Unbelievable because IFPC now Family Leader was the loudest and most influential voice against same sex marriage via their PAC headquartered in the same office as it’s federally funded marriage program.  And then there was the offensive ongoing statements about homosexuals.  My personal favorite – for blatant homophobia and exposition of Photoshop skills – is the IFPC/TFL allegation that homosexuality is more dangerous than second hand smoke.  A claim supported on their website by featuring openly gay Representative Barney Frank like so:

But that is just flashy showmanship.  IFPC/Family Leader’s ridiculous blog post is nothing – a sophomoric prank – compared to their political influence within the Iowa Statehouse and now, nationally shuttling Michele Bachman, Rick Santorum, Newt Gingrich (and more!) around Iowa.

Vander Plaats, with copious funding from the American Family Association, lead the movement to oust three Iowa Supreme Court Justices last fall:

The Iowa Family Policy Center (IFPC), which recently changed its name to The Family Leader*, is the most vocal and political anti-gay organization in Iowa.  As a federally fundedchapter of the Family Research Council (FRC), IFPC railed against gay marriage leading up to the 2009 Iowa Supreme Court decision granting marriage equality for same sex couples.  They started the “LUV Iowa” (Let Us Vote) Campaign to bring a Proposition 8-like ballot initiative to the state.  They sent lobbyists to the state capital and held ‘pro-family’ rallies.

Then, in a momentum-building coup, IFPC president Chuck Hurley, a former Iowa legislator, and Bob Vender Plaats, 2008 Mike Huckabee Iowa campaign chair and three-time gubernatorial candidate, led a state-wide campaign to oust three Iowa Supreme Court Justices who voted in favor of legalizing same-sex marriage.  The campaign was financed by FRC Action, the National Organization for Marriage and most directly by the American Family Association, dubbed a hate group by The Southern Poverty Law Center.  In the end, Iowa voted to remove the so-called “activist judges.” Chuck Hurley told the press that they “did God’s will.”

Since that victory, The Family Leader’s political power has grown and will by design continue to grow in the run-up to next year’s general election.  The organization has positioned itself as the gatekeeper for the 2012 first-in-the-nation Republican caucus by hosting presidential speaking events throughout Iowa.  These “educational” events bring presidential hopefuls and right wing luminaries such as tea party siren Michelle Bachman, and Rick Santorum, a well-known anti-gay (former) politician who posited the legalization of gay sex would lead to “man on dog” relationships, to speak in high school auditoriums and college union halls around the state.   Even the comparatively more mainstream Ron Paul recently accepted The Family Leader’s invitation to speak.  Newt Gingrich is jumping on board as well.

(from a piece I wrote for The Revealer)

Notes, etc.

**LUV Iowa/Family Leader Anti-same sex marriage rally line-up:

Pastor Cary Gordon:  Led pulpit initiative to oust Iowa Supreme Court Justices after same-sex marriage ruling.  Sent letters to pastors throughout the state drawing analogies between “secular fundamentalists” and “Hitler.”  American’s United filed complaint demanding IRS investigate Gordon’s Church

Judge Roy Moore: Former Alabama Supreme Court Justice removed from office for NOT removing a display of the 10 commandments from the Alabama Judicial Building.  Moore successfully leveraged that act of martyrdom for a career in professional right-wingery.  Moore also played a role in the ouster of three Iowa Supreme Court Justices last fall – coordinated by The Iowa Family Policy Center and numerous out of state right wing groups – like American Family Association, Family Research Council, National Organization for Marriage, Ralph Reed’s Faith & Freedom Coalition, etc.

This from press release just issued by Interfaith Alliance of Iowa:

“Roy Moore has no respect for the Constitution, the judicial branch, or the people of his own state, let alone Iowa,” Connie Ryan Terrell, executive director of the Interfaith Alliance of Iowa stated. “Moore was chosen to uphold the U.S and Alabama Constitutions and serve all the people of the state.

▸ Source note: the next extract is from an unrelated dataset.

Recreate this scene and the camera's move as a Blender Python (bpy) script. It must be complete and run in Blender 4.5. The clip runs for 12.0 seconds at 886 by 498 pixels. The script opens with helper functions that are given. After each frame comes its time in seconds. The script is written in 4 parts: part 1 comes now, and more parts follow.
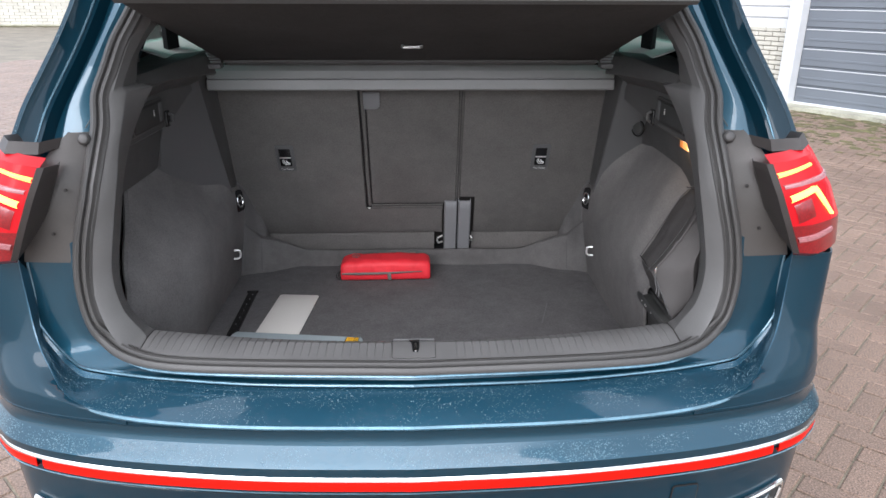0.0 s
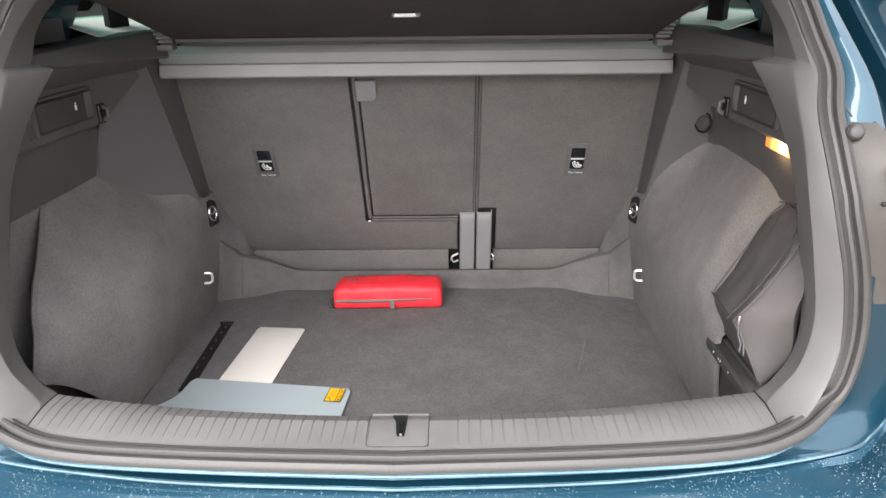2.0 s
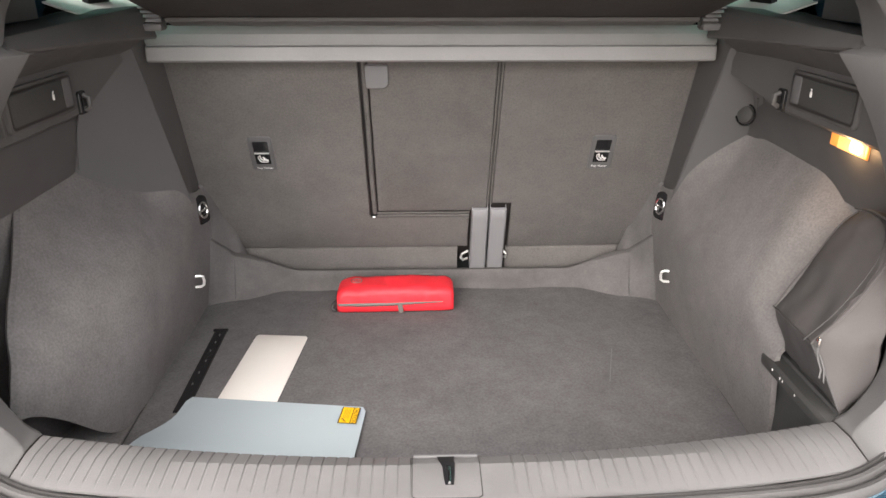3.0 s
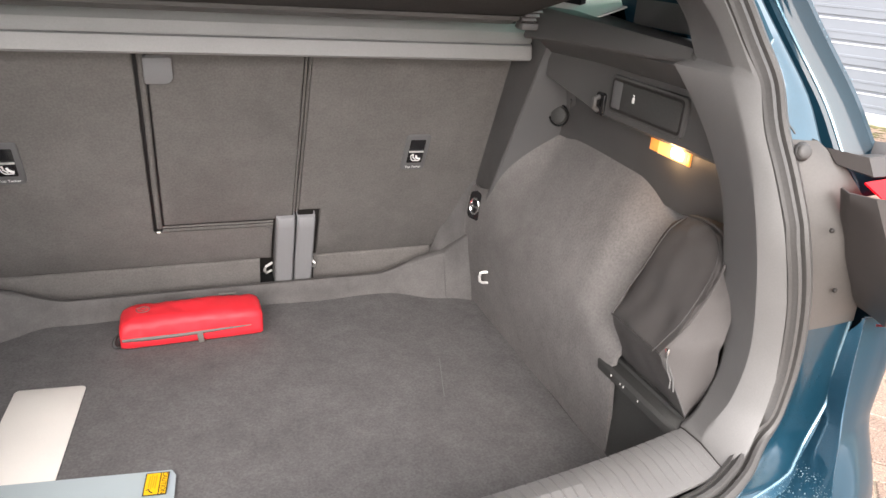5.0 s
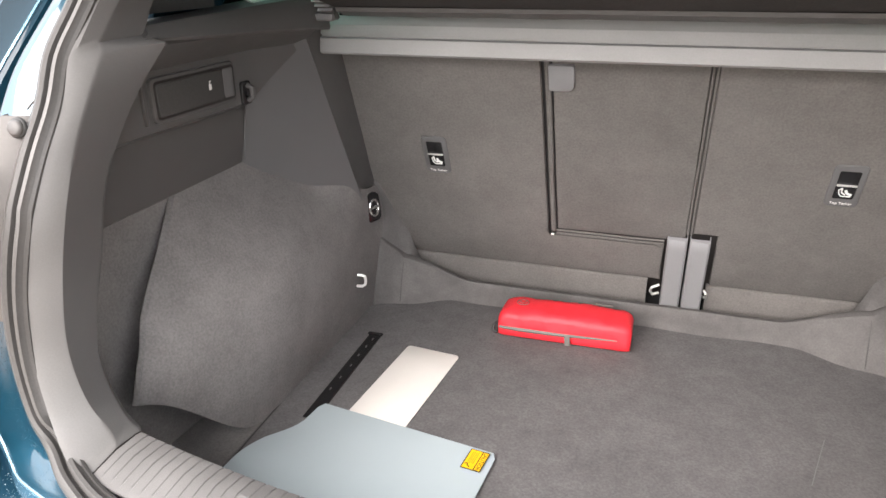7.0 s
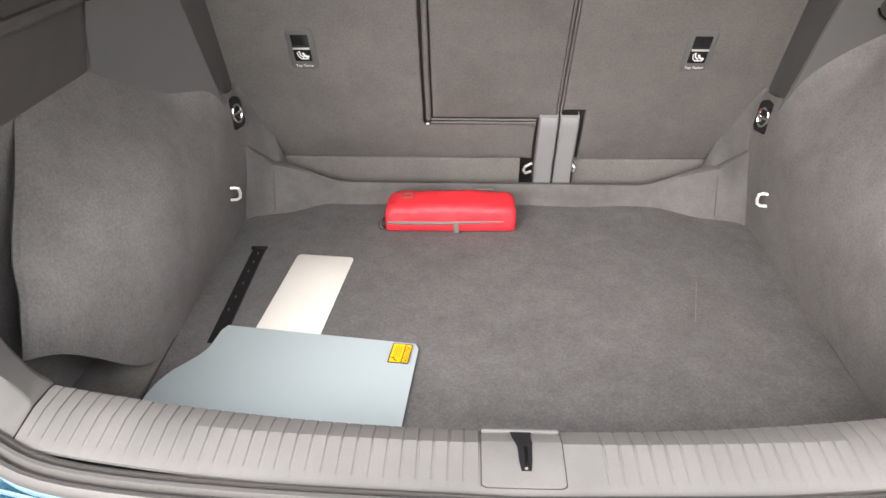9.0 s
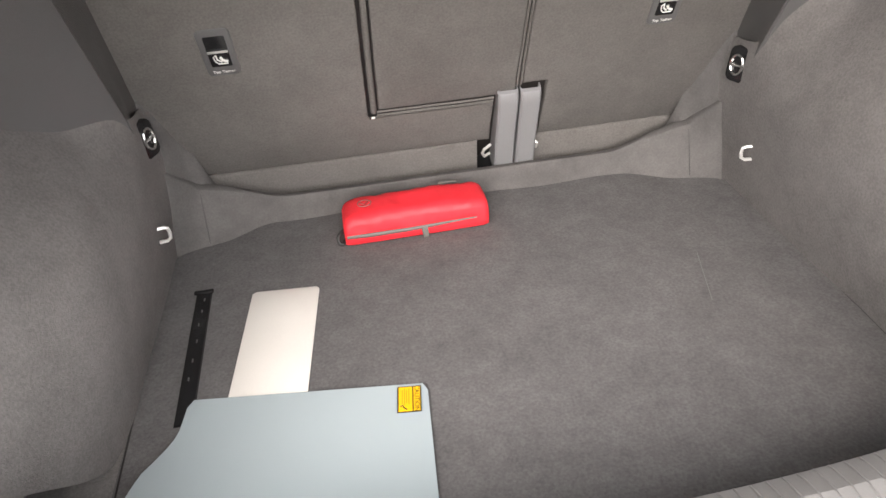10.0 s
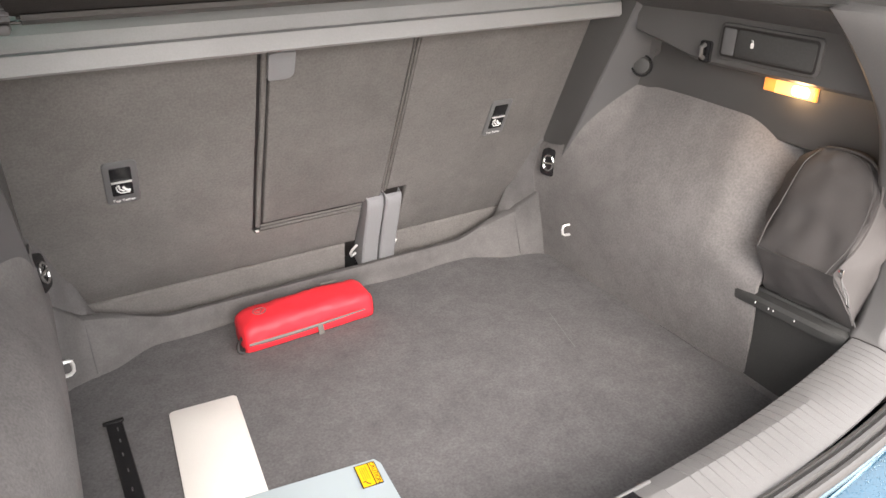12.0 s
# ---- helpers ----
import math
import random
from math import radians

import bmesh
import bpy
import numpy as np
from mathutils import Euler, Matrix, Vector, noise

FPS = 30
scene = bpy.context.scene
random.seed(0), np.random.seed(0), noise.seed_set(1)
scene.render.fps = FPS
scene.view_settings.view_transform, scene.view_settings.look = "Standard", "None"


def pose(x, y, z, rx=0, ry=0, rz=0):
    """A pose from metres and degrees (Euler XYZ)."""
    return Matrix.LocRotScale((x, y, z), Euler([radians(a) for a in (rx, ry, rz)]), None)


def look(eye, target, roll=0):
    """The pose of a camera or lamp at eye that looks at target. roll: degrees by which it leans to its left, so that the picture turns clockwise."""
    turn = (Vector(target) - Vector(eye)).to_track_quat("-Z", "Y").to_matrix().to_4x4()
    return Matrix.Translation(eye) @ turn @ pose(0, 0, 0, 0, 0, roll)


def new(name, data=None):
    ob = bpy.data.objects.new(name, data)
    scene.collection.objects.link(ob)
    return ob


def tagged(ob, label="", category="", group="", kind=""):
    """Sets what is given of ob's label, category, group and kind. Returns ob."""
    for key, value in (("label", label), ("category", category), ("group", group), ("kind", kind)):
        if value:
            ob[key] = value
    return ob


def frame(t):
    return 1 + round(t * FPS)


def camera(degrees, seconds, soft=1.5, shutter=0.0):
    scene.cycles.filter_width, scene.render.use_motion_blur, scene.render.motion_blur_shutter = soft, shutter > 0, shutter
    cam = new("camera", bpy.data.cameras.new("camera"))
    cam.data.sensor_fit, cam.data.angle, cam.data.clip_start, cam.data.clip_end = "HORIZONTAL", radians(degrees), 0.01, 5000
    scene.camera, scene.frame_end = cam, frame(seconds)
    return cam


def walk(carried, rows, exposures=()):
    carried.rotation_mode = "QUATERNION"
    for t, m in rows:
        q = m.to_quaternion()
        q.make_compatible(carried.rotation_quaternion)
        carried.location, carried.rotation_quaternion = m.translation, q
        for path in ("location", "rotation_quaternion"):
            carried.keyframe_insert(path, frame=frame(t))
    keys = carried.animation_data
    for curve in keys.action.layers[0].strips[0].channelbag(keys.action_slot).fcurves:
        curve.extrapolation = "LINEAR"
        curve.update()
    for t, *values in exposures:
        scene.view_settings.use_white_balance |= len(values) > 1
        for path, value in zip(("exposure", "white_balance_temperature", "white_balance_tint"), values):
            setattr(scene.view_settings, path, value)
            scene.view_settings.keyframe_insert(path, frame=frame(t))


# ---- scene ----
cam = camera(65.0, 12.0)
PATH = [
    (0, (0.012, -1.56, 1.485), (0.082, 0.314, 0.789), 0.2),
    (0.5, (-0.016, -1.653, 1.501), (0.074, 0.235, 0.847), 0.3),
    (1, (-0.001, -1.544, 1.474), (0.077, 0.347, 0.827), 0.1),
    (1.5, (0.081, -1.299, 1.434), (0.1, 0.586, 0.767), -0.3),
    (2, (0.085, -1.141, 1.4), (0.055, 0.733, 0.701), -0.7),
    (2.5, (0.018, -1.027, 1.393), (0.004, 0.833, 0.657), -0.7),
    (3, (-0.028, -0.985, 1.402), (0.029, 0.864, 0.643), 0.1),
    (3.5, (-0.026, -0.982, 1.401), (0.136, 0.859, 0.635), 1.2),
    (3.7, (-0.028, -0.972, 1.409), (0.197, 0.861, 0.643), 1.5),
    (5.3, (-0.108, -0.798, 1.412), (0.609, 0.893, 0.62), 4.7),
    (5.5, (-0.093, -0.798, 1.396), (0.55, 0.921, 0.602), 4.7),
    (6, (-0.022, -0.797, 1.39), (0.144, 1.019, 0.568), 3.5),
    (6.5, (0.043, -0.783, 1.37), (-0.336, 1.012, 0.573), 1.3),
    (6.7, (0.073, -0.778, 1.377), (-0.486, 0.977, 0.598), 0.3),
    (8.3, (0.104, -0.761, 1.4), (-0.492, 0.971, 0.597), -2.8),
    (8.5, (0.068, -0.769, 1.393), (-0.391, 0.978, 0.536), -2.3),
    (9, (-0.066, -0.786, 1.363), (-0.13, 0.93, 0.337), -0.3),
    (9.5, (-0.143, -0.674, 1.327), (-0.077, 0.956, 0.169), -2.3),
    (10, (-0.204, -0.572, 1.357), (-0.001, 1.064, 0.224), -4.4),
    (10.5, (-0.401, -0.569, 1.393), (0.088, 1.068, 0.352), -2.1),
    (11, (-0.504, -0.615, 1.426), (0.269, 0.963, 0.471), -0.3),
    (11.5, (-0.53, -0.634, 1.442), (0.366, 0.904, 0.529), 0.5),
    (12, (-0.523, -0.636, 1.44), (0.388, 0.898, 0.536), 0.1),
]
EXPOSURES = [(0, 0.55, 5950, 12), (0.5, 0.55, 5950, 12), (1.0, 0.6, 6000, 12), (1.5, 1.15, 6250, 13), (2.0, 1.5, 6450, 12), (2.5, 1.62, 6650, 14), (3.5, 1.65, 6700, 14), (5.5, 1.65, 6650, 14), (6.0, 1.9, 6650, 14), (6.5, 1.88, 6650, 14), (8.5, 1.9, 6700, 12), (9.0, 1.88, 6650, 12), (9.5, 1.6, 6750, 12), (10.0, 1.75, 6750, 13), (10.5, 2.02, 6700, 12), (12.0, 1.98, 6720, 14)]
walk(cam, [(t, look(eye, target, roll)) for t, eye, target, roll in PATH], EXPOSURES)

# ---- daylight: an overcast sky with a wide, weak sun ----
world = bpy.data.worlds.new("world")
scene.world = world
world.use_nodes = True
wn, wl = world.node_tree.nodes, world.node_tree.links
sky = wn.new("ShaderNodeTexSky")
sky.sky_type, sky.sun_disc = "NISHITA", False
sky.sun_elevation, sky.sun_rotation = radians(40), radians(198)
sky.air_density, sky.dust_density = 1.0, 4.0
grey = wn.new("ShaderNodeMix")
grey.data_type = "RGBA"
grey.inputs["Factor"].default_value = 0.85
grey.inputs["B"].default_value = (7.6, 7.8, 8.0, 1)
wl.new(sky.outputs["Color"], grey.inputs["A"])
wl.new(grey.outputs["Result"], wn["Background"].inputs["Color"])
wn["Background"].inputs["Strength"].default_value = 0.205

sun = new("sun", bpy.data.lights.new("sun", "SUN"))
sun.data.energy, sun.data.angle, sun.data.color = 3.0, radians(58), (1.0, 0.96, 0.92)
sun.matrix_world = look((-2.6, -8, 7.6), (0, 0, 0.6))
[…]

Instead, he chose to snub both and the court and was removed from his position in the process. He is not a judge and he has no right to use that honorable title.”

Ryan Terrell went on to say, “HJR6 and SJR8 are solely about stripping away basic rights from some Iowa families and turning those families into second class citizens. Why is that type of divisive legislation good for Iowa?”

Rev. Keith Ratliff:

Ratliff’s approach echoes the Old Testament: God has spoken, and His laws are etched in stone. ‘It’s in God’s word,’ Ratliff said. ‘We feel this ends the discussion.’ Hurley’s tone is more New Testament. He speaks of the same-sex marriage debate in parables. He makes analogies relating the issue to the big picture of human salvation, framing the debate not around what two people do in their bedroom but around our culture’s descent into a moral abyss. Their views often are expressed in sound bites that seem full of hate. But Hurley and Ratliff insist their argument has nothing to do with hate and everything to do with speaking the truth in love.

Read more:

Of course these two will be joined by Bob Vander Plaats and IFPC/Family Leader’s Chuck Hurley.

*Pizza Ranch: The Pizza Ranch restaurants were founded in Iowa.  This is from their “mission/vision” page:

Our Vision To glorify God by positively impacting the world we live in.

The Pizza Ranch in my hometown went out of business a while back.  The storefront it used to occupy is now home to a Church.